The recent nomination of Elena Kagan to be the newest Supreme Court Judge received criticism from conservative commentator Pat Buchanan, who questioned President Barak Obama's selection of Kagan, solely because she is a Jewish.
If Kagan is confirmed, Jews, who represent less than two percent of the U.S. population, will have 33 percent of the Supreme Court seats, Buchanan stated in a column for WorldNetDaily.
Although the comments from the former Nixon-advisor could be spun as anti-Semitic, there is no argument that Buchanan stumbles into an old stereotype; there are a lot of Jewish lawyers.
Before proceeding any further, it is important to stress the difference between the phrase sterotype and prejudice. A stereotype is a commonly held public belief about a specific group of people. It can be either true or false, and does not have to be one or the other. Prejudice is a prejudgment, preconceived opinion made without reason, and is more commonly negative due to high levels of ignorance. Therefore, while suggesting that there are a lot of Jewish lawyers, as this article intends to, may be interpreted as a stereotype, it in no way, shape, or form, could be interpreted as an anti-Semitic prejudice, and to suggest that it is would be in itself, overly sensitive and ignorant.
Now, back to the point: that there are a lot of Jewish lawyers. Ben Brafman, the attorney for Sean Combs, Plaxico Burress, and the late Michael Jackson, is Jewish. Marcia Clark, the prosecutor in the O.J. Simpson trial, is Jewish. The late Roy Cohn, the chief attorney for Joseph McCarthy, was Jewish. Even Judith Sheindlin, more commonly known as Judge Judy, is Jewish.

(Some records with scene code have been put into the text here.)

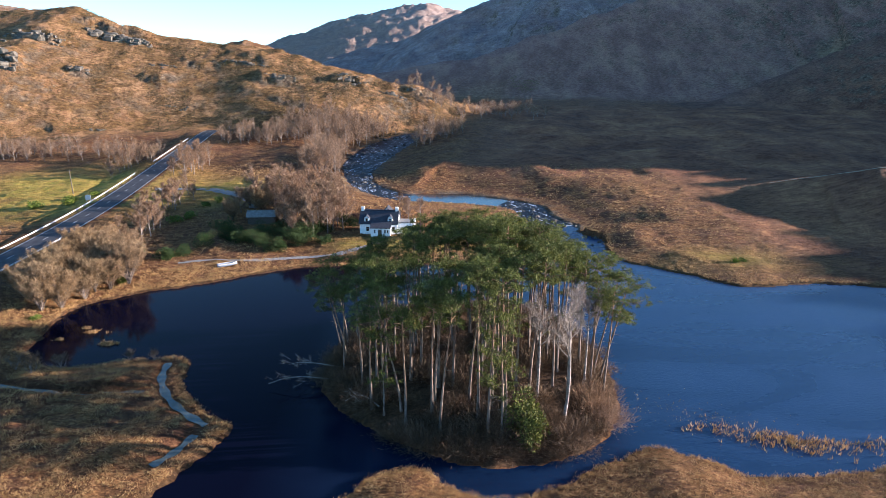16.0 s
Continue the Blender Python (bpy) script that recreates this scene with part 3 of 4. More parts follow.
m_gravel = simple("gravel", [(0.3, (0.1, 0.092, 0.085)), (0.7, (0.24, 0.23, 0.22))], 2.0, 0.95, bumpy=0.6)
# pale grass colour that stands for sunlight on the low ridge crest
m_sunlit_crest = simple("sunlit_crest_grass", [(0.3, (0.22, 0.155, 0.095)), (0.7, (0.34, 0.25, 0.155))], 1.0, 0.95, bumpy=0.4)
m_ice = simple("grey_ice", [(0.3, (0.03, 0.042, 0.04)), (0.7, (0.085, 0.105, 0.1))], 0.9, 0.35, 0.2)
m_dark = simple("dark_rubber", [(0.3, (0.015, 0.015, 0.016)), (0.7, (0.03, 0.03, 0.03))], 2.0, 0.8)

# ---- the road ----
road_line = curved(ROAD[::5], 12)
me = mesh_from("road", *strip(road_line, 3.5, 0.06), True)
me.materials.append(m_tar)
road = tagged(new("road", me), "two-lane asphalt road with white markings across the glen", "road", kind="structure")
run = np.concatenate([[0], np.cumsum(np.linalg.norm(np.diff(road_line[:, :2], axis=0), axis=1))])


def on_road(s, off=0.0, lift=0.0):
    """A place s metres along the road, off to its east side, and the road's heading there."""
    p = np.array([np.interp(s, run, road_line[:, k]) for k in range(3)])
    q = np.array([np.interp(s + 0.5, run, road_line[:, k]) for k in range(3)])
    t = unit((q - p)[:2])
    return np.array([p[0] + t[1] * off, p[1] - t[0] * off, p[2] + lift]), math.degrees(math.atan2(t[1], t[0]))


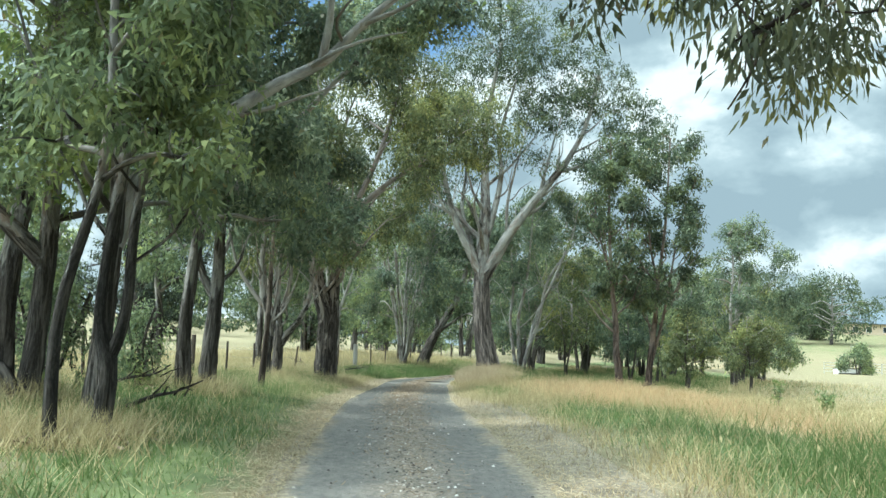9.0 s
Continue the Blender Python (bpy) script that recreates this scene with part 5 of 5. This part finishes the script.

Additionally, there have been seven Jews on the United States Supreme Court (not including the likely-to-be-confirmed Kagan). So with recent Census totals estimated the Jewish-American population at under seven-million, which would equal approximately 2% of the entire United States population, it does not seem unreasonable to ask why have such a disproportionate number of American Jews become lawyers?
The high number of Jewish lawyers is typically attributed to the same reasoning behind the stereotype that a strong majority of Jews become doctors, government officials, and business executives: The Torah.
At a very young age, Jewish children are taught the importance of learning, a message emphasized in the Jewish Bible. The Torah commands for the people of Israel to be a light unto the nations, and one way that that is achieved is by seeking professional prominence, often times through the study and mastery of the Law.
The high number of Jewish lawyers has also been attributed to the centuries of being forcibly relocated from their homes. After all, knowledge and intellect are the rarest of things, for the reason that they cannot be taken away. With a long history of being at risk, the Jewish people have adopted a mentality that certain trades and professions will always be in need, regardless of the environment, and have therefore pushed themselves to strive for such professions.
So, to respond to traditionalist Catholic Pat Buchanan, yes, there are a lot of Jewish lawyers. Of course, stating that being Jewish is the one and only thing that Justice Stephen G. Breyer and soon-to-be Justice Kagan represent is ignorant, foolish, and a clear example of what it means to think like a bigot.
But yes, there are a disproportionate number of Jewish lawyers, and there will continue to be in the future. This is not a result of such anti-Semitic stereotypes such as greed, money-grubbing, or power-hungry assumptions. It is simply a compliment to the strong work ethic and importance in education preacher to young Jews through the Torah.